1. Use as many adjectives as you like. If you say ‘fun, lively, not too intrusive’ I might think gypsy swing; ‘sophisticated, elegant’ – string quartet. You may well never have heard of gypsy swing (I hadn’t for many years), so you wouldn’t think to specify it if you’re briefing a list of styles, but it might just be perfect for your event. And don’t worry if you know what vibe you’re after but don’t have the technical language to describe it – it’s part of my job to understand what you mean!?
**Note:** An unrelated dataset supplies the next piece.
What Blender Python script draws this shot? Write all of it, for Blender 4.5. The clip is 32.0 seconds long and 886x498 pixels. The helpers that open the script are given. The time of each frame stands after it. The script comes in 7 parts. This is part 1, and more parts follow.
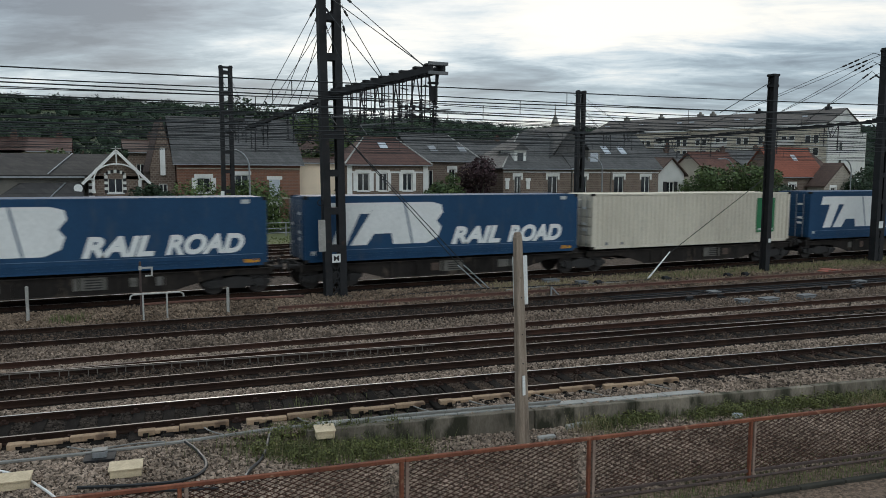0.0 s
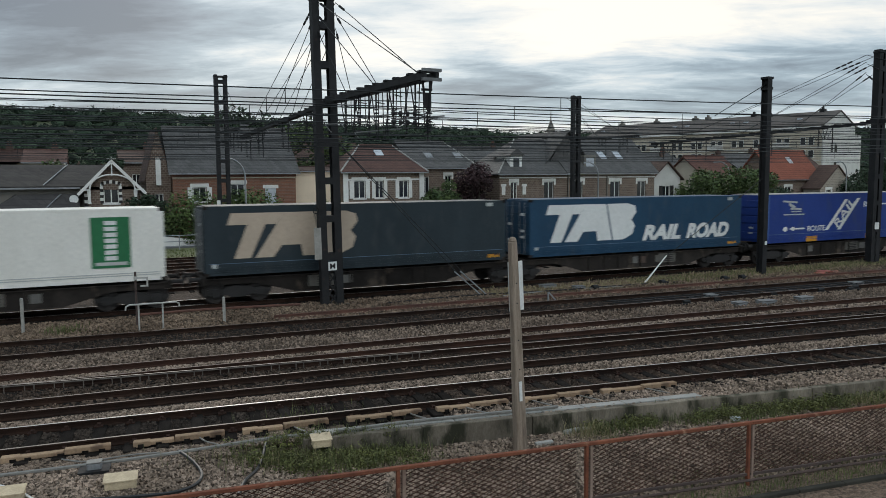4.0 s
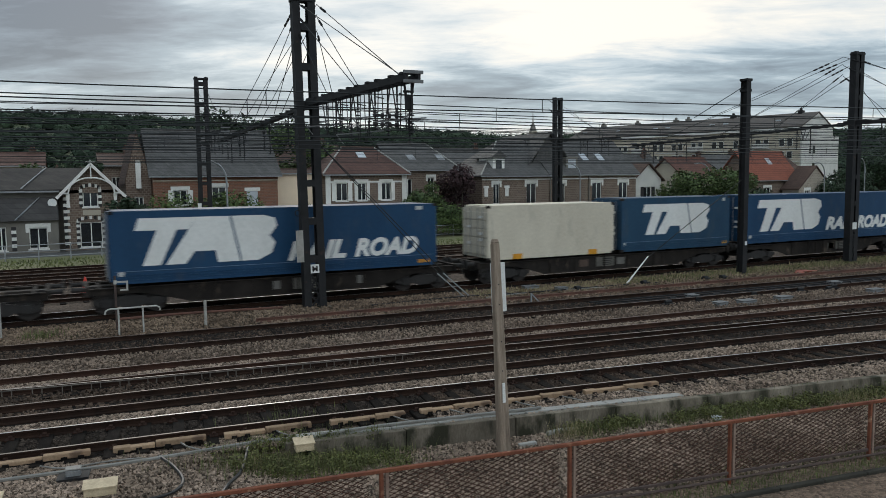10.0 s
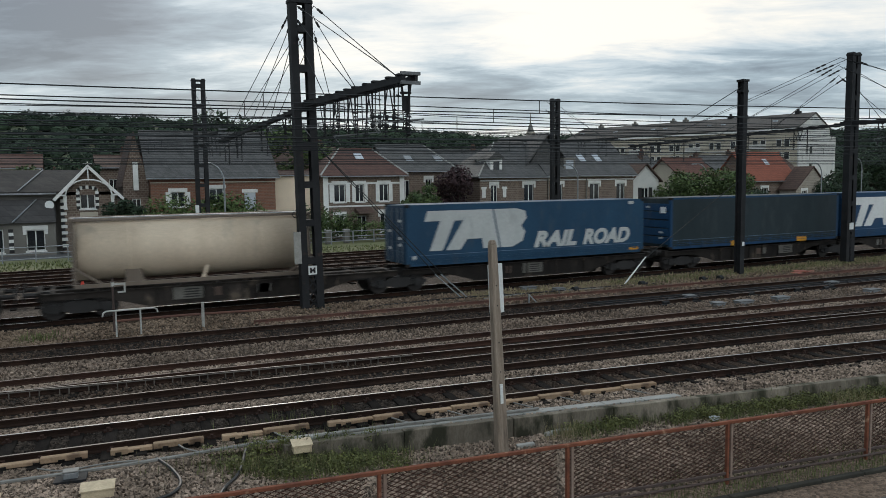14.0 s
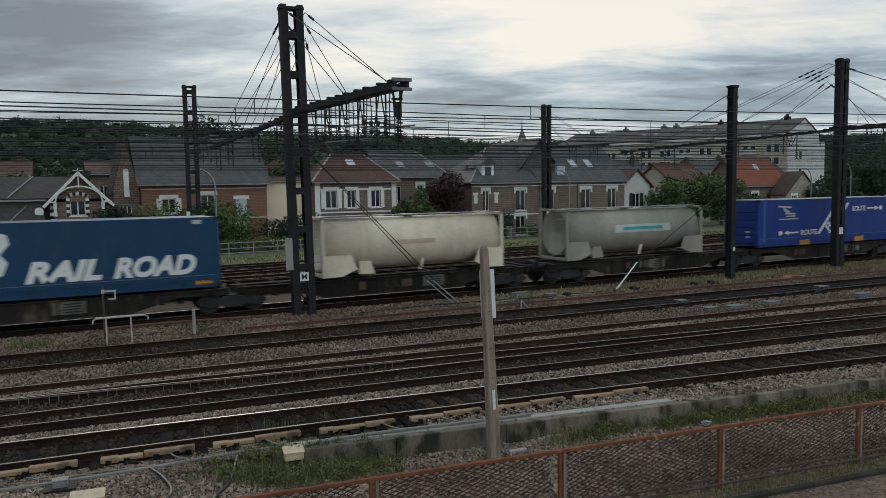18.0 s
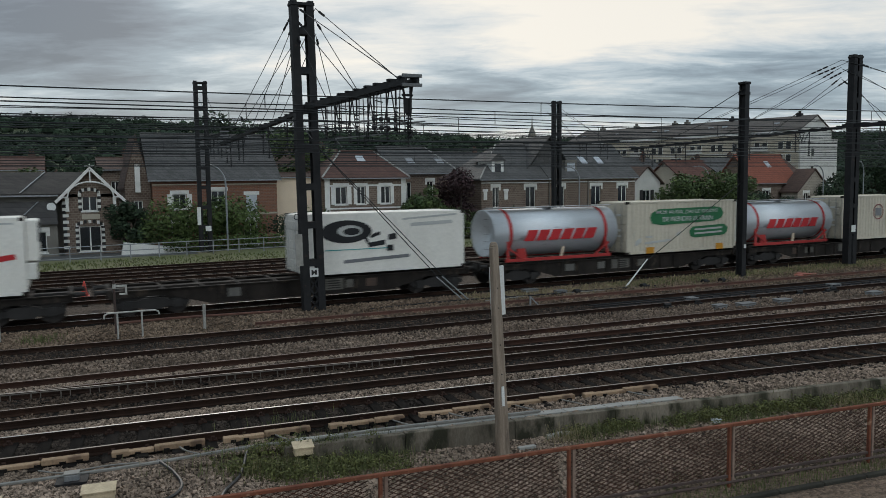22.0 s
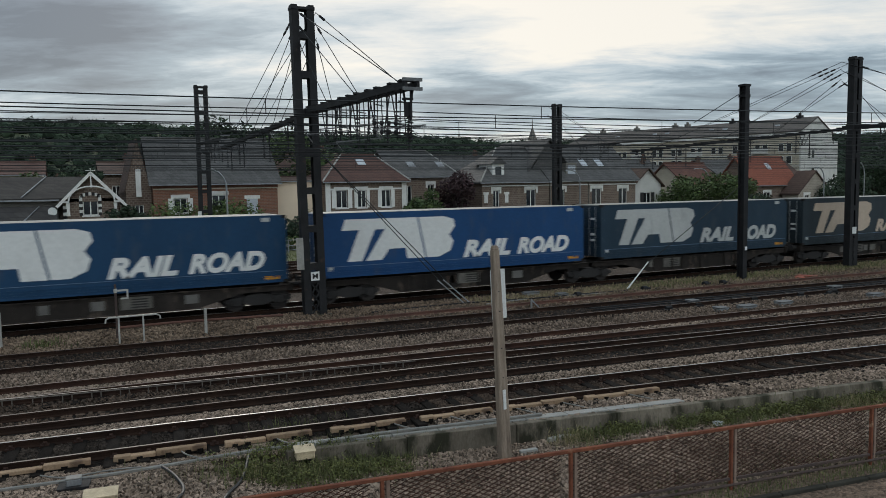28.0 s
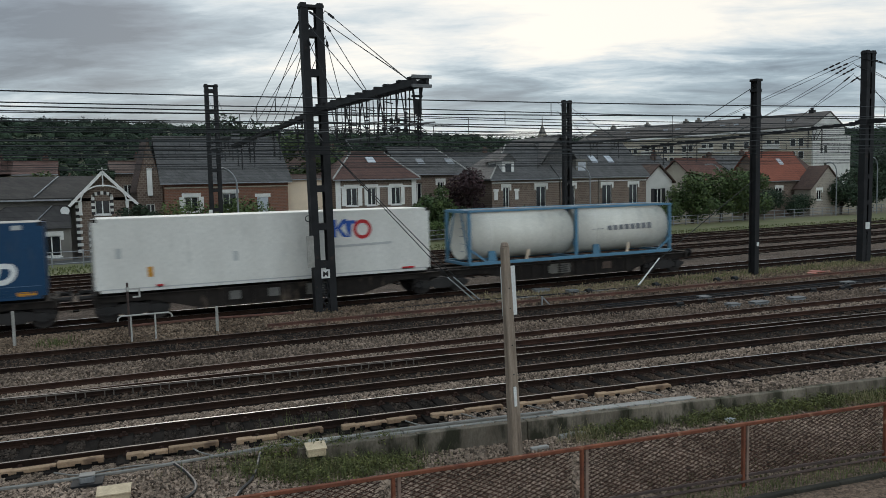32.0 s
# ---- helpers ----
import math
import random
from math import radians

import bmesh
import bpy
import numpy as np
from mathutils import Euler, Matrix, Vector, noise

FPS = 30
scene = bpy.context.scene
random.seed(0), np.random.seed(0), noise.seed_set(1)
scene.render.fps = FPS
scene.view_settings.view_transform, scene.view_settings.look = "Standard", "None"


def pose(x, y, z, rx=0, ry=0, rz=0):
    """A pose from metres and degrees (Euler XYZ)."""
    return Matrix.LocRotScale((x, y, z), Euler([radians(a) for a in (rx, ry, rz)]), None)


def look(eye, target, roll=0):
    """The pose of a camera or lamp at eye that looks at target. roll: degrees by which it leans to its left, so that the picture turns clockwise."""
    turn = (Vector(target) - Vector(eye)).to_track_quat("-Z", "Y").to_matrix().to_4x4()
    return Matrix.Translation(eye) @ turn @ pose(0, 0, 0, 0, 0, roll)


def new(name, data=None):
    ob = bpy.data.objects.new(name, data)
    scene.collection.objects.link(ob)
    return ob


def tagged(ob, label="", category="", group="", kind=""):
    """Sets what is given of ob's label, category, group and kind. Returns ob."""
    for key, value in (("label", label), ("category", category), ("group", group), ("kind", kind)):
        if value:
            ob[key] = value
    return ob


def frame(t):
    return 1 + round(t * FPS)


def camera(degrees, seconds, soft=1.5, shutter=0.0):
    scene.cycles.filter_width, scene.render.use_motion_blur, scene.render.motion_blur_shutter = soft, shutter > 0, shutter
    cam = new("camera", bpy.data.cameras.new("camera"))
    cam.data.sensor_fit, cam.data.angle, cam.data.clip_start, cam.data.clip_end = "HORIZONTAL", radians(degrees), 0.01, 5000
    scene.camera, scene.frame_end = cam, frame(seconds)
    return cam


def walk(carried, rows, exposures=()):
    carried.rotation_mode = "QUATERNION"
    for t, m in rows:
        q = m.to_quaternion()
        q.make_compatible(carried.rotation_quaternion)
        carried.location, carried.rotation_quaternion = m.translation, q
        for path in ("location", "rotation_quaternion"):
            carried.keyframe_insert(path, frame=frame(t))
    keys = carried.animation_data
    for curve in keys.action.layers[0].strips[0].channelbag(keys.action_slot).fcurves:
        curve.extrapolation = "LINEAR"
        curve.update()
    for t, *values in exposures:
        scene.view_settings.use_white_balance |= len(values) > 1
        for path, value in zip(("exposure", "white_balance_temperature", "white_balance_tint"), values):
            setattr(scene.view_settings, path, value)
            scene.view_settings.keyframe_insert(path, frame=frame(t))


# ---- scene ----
# World: x runs along the running line, y away from the viewer, z = 0 at rail height.
cam = camera(60.85, 32.0, soft=0.6, shutter=0.3)
PATH = [
    (0, 24.88, -5.85, 0.28, -0.087, -0.022, 0.018),
    (0.5, 24.85, -5.79, 0.25, -0.089, -0.025, 0.020),
    (1, 24.70, -5.79, 0.12, -0.093, -0.027, 0.022),
    (1.5, 24.56, -5.81, 0.00, -0.082, -0.026, 0.020),
    (2, 24.54, -5.72, -0.08, -0.072, -0.022, 0.017),
    (2.5, 24.71, -5.53, -0.19, -0.060, -0.019, 0.015),
    (3, 24.96, -5.35, -0.28, -0.050, -0.015, 0.012),
    (3.5, 25.00, -5.35, -0.39, -0.031, -0.008, 0.006),
    (5.5, 25.61, -5.19, -0.24, -0.009, -0.003, 0.004),
    (6, 25.91, -5.12, -0.16, -0.005, -0.001, 0.003),
    (6.5, 26.11, -5.11, -0.08, -0.004, 0.001, 0.000),
    (7, 26.29, -5.20, -0.09, -0.001, 0.002, -0.001),
    (7.5, 26.31, -5.15, -0.09, 0.003, 0.004, -0.005),
    (8, 26.24, -5.09, -0.27, 0.004, 0.004, -0.004),
    (8.5, 26.32, -5.03, -0.35, 0.002, 0.003, -0.003),
    (9, 26.23, -5.15, -0.38, 0.002, 0.003, -0.001),
    (9.5, 26.21, -5.21, -0.53, 0.000, 0.003, -0.003),
    (10, 26.35, -5.20, -0.61, 0.002, 0.002, -0.001),
    (10.5, 26.45, -5.21, -0.64, 0.007, 0.003, -0.003),
    (11, 26.53, -5.26, -0.58, 0.005, 0.002, -0.003),
    (11.5, 26.52, -5.35, -0.52, 0.006, -0.001, -0.001),
    (12, 26.45, -5.35, -0.39, 0.007, -0.002, 0.000),
    (12.5, 26.42, -5.23, -0.61, 0.005, -0.003, 0.001),
    (13, 26.45, -5.18, -0.75, 0.004, -0.004, 0.002),
    (13.5, 26.45, -5.18, -0.73, 0.007, -0.007, 0.003),
    (14, 26.51, -5.11, -0.73, 0.008, -0.007, 0.000),
    (14.5, 26.75, -5.00, -0.69, 0.009, -0.008, 0.000),
    (16.5, 26.76, -4.75, -0.73, 0.013, -0.009, 0.005),
    (17, 26.92, -4.64, -0.71, 0.013, -0.008, 0.004),
    (17.5, 26.96, -4.63, -0.77, 0.013, -0.009, 0.006),
    (18, 27.12, -4.68, -0.86, 0.015, -0.009, 0.004),
    (18.5, 27.26, -4.78, -0.80, 0.018, -0.005, 0.003),
    (19, 27.16, -4.67, -0.75, 0.019, -0.002, 0.003),
    (19.5, 27.10, -4.71, -0.69, 0.017, -0.001, 0.003),
    (20, 27.02, -4.92, -0.71, 0.019, 0.002, -0.000),
    (20.5, 27.00, -5.06, -0.56, 0.017, 0.002, -0.000),
    (21, 26.87, -5.02, -0.59, 0.015, 0.001, 0.002),
    (21.5, 26.67, -4.92, -0.67, 0.011, -0.001, 0.001),
    (22, 26.40, -4.94, -0.71, 0.012, -0.002, -0.000),
    (22.5, 26.30, -4.90, -0.76, 0.011, -0.004, 0.002),
    (23, 26.30, -4.92, -0.84, 0.012, -0.004, 0.005),
    (23.5, 26.35, -4.74, -0.96, 0.012, -0.005, 0.004),
    (24, 26.47, -4.71, -0.94, 0.014, -0.005, 0.005),
    (24.5, 26.52, -4.73, -1.02, 0.017, -0.004, 0.005),
    (25, 26.46, -4.68, -1.02, 0.017, -0.003, 0.004),
    (25.5, 26.35, -4.55, -1.03, 0.017, -0.004, 0.003),
    (27.5, 26.40, -4.71, -0.92, 0.006, -0.009, 0.007),
    (28, 26.34, -4.70, -0.92, 0.004, -0.011, 0.007),
    (28.5, 26.22, -4.66, -0.91, 0.002, -0.013, 0.007),
    (29, 26.20, -4.63, -0.86, -0.001, -0.016, 0.006),
    (29.5, 25.87, -4.73, -1.02, 0.000, -0.017, 0.007),
    (30, 25.73, -4.63, -1.04, 0.002, -0.015, 0.005),
    (30.5, 25.73, -4.53, -1.11, 0.006, -0.012, 0.004),
    (31, 25.75, -4.65, -1.12, 0.008, -0.010, 0.003),
    (31.5, 25.73, -4.87, -1.19, 0.012, -0.007, 0.004),
    (32, 25.56, -4.89, -1.24, 0.011, -0.007, 0.004),
]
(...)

2. If adjectives feel too vague, give example artists. We have five different bands all covering a range from soul/Motown to present day, all with slightly different specialism weightings – if your client loves Queen and Fleetwood Mac more than ABBA or Prince, I’ll know which way to lean.
3. (Stated with the utmost hypocrisy)… try not to micromanage. A big part of what you’re booking a top band for is their expertise, and a big part of that is nailing the set to appeal to the greatest possible range of guests and tastes. Given no set exists where absolutely everyone loves every song, once you’ve picked your band and shared the guidance per points one and two, it generally makes sense to let the band play to their strengths. (This point goes doubly for background music, where it’s all about setting a mood.) The fact is, however confusing the language, it’s pretty much always more-than-alright on the night!